Horse Race – Most Recent Polls
Quotes of the Week
“On June 7th, voters will elect a new government. I don’t know who voters will choose but I am pretty sure that it won’t be me. After Thursday, I will no longer be Ontario’s Premier. And I’m okay with that.”
June 2, 2018
Kathleen Wynne, Liberal Party Leader
While making her unprecedented concession speech admitting her party won’t win the election.
“I’m on a fruit farm here…if you want to compare apples and peaches, it’s night and day.”
May 30, 2018
Doug Ford, PC Party Leader
Dismissing the PCs’ various candidate scandals compared with those of the NDP while at a campaign event on a farm in Sarnia.
“People sometimes do quote-unquote ‘radical things’ to get the attention of decision makers.”
May 31, 2018
Andrea Horwath, NDP Leader
In response to a question about University-Rosedale candidate Jessica Bell, who was once arrested for participating in a mercury contamination protest.
The Lighter Side
- As many fun-loving Americans are apt to do around Super Bowl season, members of the Queen’s Park gallery have started their very own Ontario election edition of the Puppy Bowl. Meet the contenders below.
- In what made for a noteworthy photo op, former Liberal Premier David Peterson paid a surprise visit to NDP Leader Andrea Horwath on the campaign trail last week. Peterson, who sits on the board of the Stratford Festival, just happened to be walking by when he spotted the NDP leader’s campaign bus during its Stratford campaign stop. As for whether the former Premier had any advice for the NDP frontrunner, he harkened back to the Liberal campaigns of 1985 and 1990, noting: “I have won going in 20 points behind and I’ve lost 20 points ahead.”

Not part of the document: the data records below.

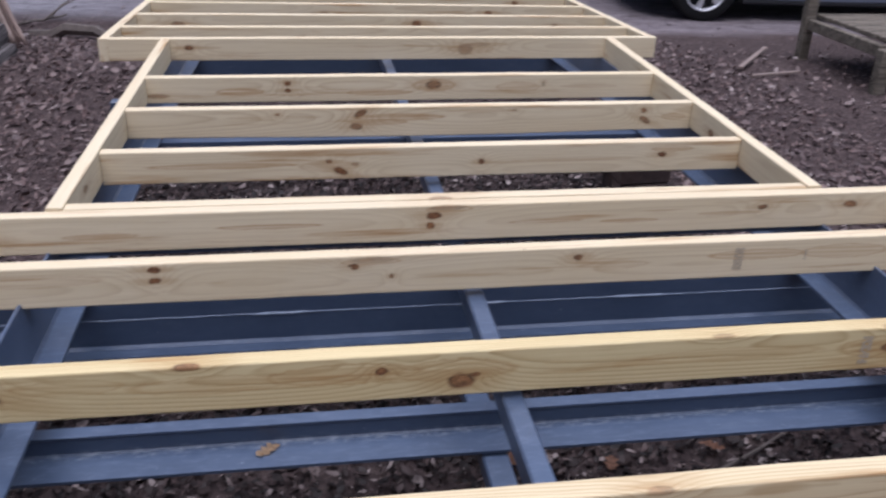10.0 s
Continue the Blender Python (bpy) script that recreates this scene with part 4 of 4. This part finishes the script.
# ---- low weathered deck seat beside the litter ----
seat = thing("bench", "weathered grey wooden bench standing on the leaves", "bench", pose(3.73, 5.04, 0))
for x, y, h in ((-0.50, 0.46, 1.05), (-0.50, -0.48, 0.275), (0.48, 0.46, 1.05), (0.48, -0.48, 0.275)):
    part("leg", box(0.075, 0.075, h + 0.05, 0.006), DECK, seat, "", pose(x, y, h / 2 - 0.02))
part("front_rail", box(0.05, 0.86, 0.075, 0.006), DECK, seat, "", pose(-0.498, -0.01, 0.262))
for k in range(5):
    part("seat_board", box(0.96, 0.178, 0.032, 0.005), DECK, seat, "", pose(0.03, -0.385 + k * 0.186, 0.3185))
part("back_panel", box(0.55, 0.03, 0.24, 0.004), CAR_TRIM, seat, "dark upright board", pose(0.36, 0.34, 0.429))
part("back_board", box(1.05, 0.035, 0.20, 0.005), DECK, seat, "", pose(0, 0.515, 0.62))


# ---- scrap heap across the lawn ----
heap = thing("scrap_heap", "heap of dark scrap boards and grey slabs on the lawn", "scrap heap", pose(3.8, 17.9, -0.25))
rh = random.Random(4)
for k in range(12):
    ln = rh.uniform(0.5, 1.3)
    part("scrap_board", box(ln, rh.uniform(0.07, 0.16), 0.05, 0.006), (TIMBER, BLOCK, TIMBER, DARK_IRON)[k % 4], heap, "", pose(rh.uniform(-0.5, 0.7), rh.uniform(-0.5, 0.5), 0.05 + 0.045 * k * 0.6, rh.uniform(-8, 8), rh.uniform(-12, 12), rh.uniform(-40, 40)))
for k in range(3):
    part("slab", box(0.34, 0.24, 0.24, 0.02), BLOCK, heap, "", pose(-0.25 + k * 0.40, 1.3, 0.12 + 0.05 * k, 0, 0, rh.uniform(-20, 20)))
sheet = bmesh.new()
bmesh.ops.create_icosphere(sheet, subdivisions=4, radius=1.0)
for v in sheet.verts:
    d = 1 + 0.25 * noise.noise(v.co * 2.2) + 0.10 * noise.noise(v.co * 6)
    v.co = Vector((v.co.x * 0.40, v.co.y * 0.26, max(v.co.z, -0.2) * 0.20)) * d
solo("plastic_sheet", sheet, PLASTIC, "crumpled white plastic sheet on the lawn", "plastic sheet", pose(5.25, 19.4, -0.20), smooth=False)
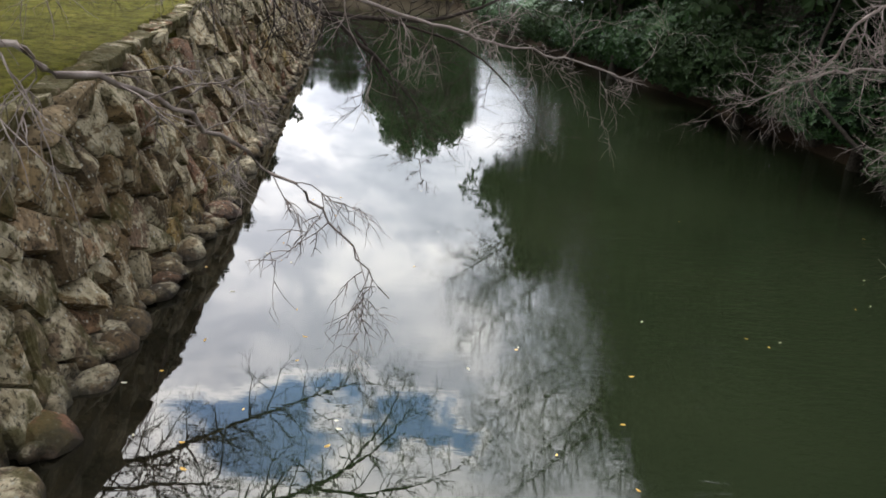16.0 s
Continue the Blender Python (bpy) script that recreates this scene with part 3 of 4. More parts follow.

- As the CBC put it in their campaign coverage, Doug Ford learned an important lesson in provincial politics last week – when it comes to seniors, you’d best be on time. While late arrivals are par for the course on the campaign trail, a memorable moment ensued last Tuesday when an elderly man in the audience at a retirement home in Port Colborne shouted “You’re late!” at the PC leader when he showed up 45 minutes behind schedule for a campaign speech – not once, but twice.